One thing that you’ll probably notice about this example I’m using of Sharon’s artwork is that the early versions seem awfully stark. Just the pieces themselves and the artist explaining the backstory is cool, but even cool isn’t enough sometimes. We seem to need more supporting information about the work itself like I’d find in a museum placard. I’m also feeling like there’s some functionality that I am used to on my iPad and Surface that I’m missing. Why can’t I zoom? Share this with my friends? Look at other works by Sharon or related artists? Exactly. We’re not done, even in prototype form. We’ve created something so cool that people want more. A job well done is rewarded by a bigger job they say. Thanks.
Tweak the interactions
The first thing to refine is the easy stuff that we either missed or just got wrong. We do that as a best practice in case we have another opportunity to test out with someone else while we’re adjusting things. Always have a demo ready they say. In our case, that we can take care of the placard with the artwork information super fast and be ready for more testing or keep fixing things up.
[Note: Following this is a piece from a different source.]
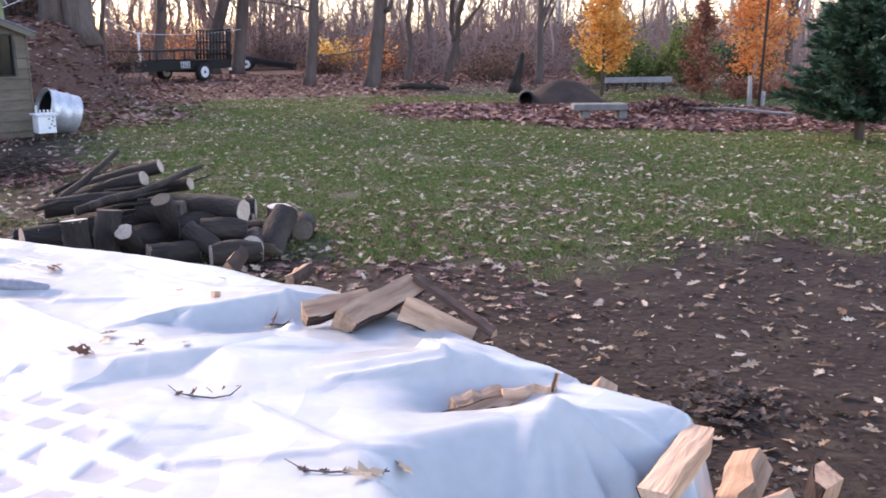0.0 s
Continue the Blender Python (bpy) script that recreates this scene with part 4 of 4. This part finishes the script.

The refined experience features textual overlays, navigation, and more artwork
Once our list of high value fixes is complete, we’ll jump back into the real device to test things out and then look for new people to try it out on. It’s important during this tuning up phase to temper the desire to add new functionality with the goal of having just enough to meet our goal of making a big impact through a real code prototype, doing a technical proof of concept, or just getting a jump on the real implementation. Don’t over-invest in the prototype.
Step 6. RESTART
It’s always tempting to refactor the code for better efficiency or organization once you have a working prototype together. Don’t do it. Prototypes are meant to snapshots of ideas that were created to test a hypothesis or demonstrate a set of behaviors. Prototypes are meant to be disposable, not clung onto. Let it go. Move on. There are thousands more for you to build.
What went right?
Did we successfully hit our goal this time out?
Were people excited to try it out?
Are there reusable pieces of code or hardware we can leverage next time?
What did we learn about our process, talents, and team chemistry?
Be honest about these reflections. No shame in discovering that things really didn’t go to plan, even if you had a blast during the cycle.
There’s always something to take away from these kinds of hands-on experiments with code to create working prototypes. That something may be the way we dramatically flamed out and crashed in the eleventh hour, or how we were so close to having it working but just couldn’t get it together. No matter the final outcome, this type of prototyping to create spellbinding, breakthrough holographic experiences teaches us how to be better next time.
Summary
There’s nothing better than creating a working prototype that people can test out on their own without our intervention or instruction. In the world of envisioning, presenting people with holograms they can interact with right where they’re standing can’t be beat for a true measure of impact. This kind of envisioning is the best test of this promising new realm.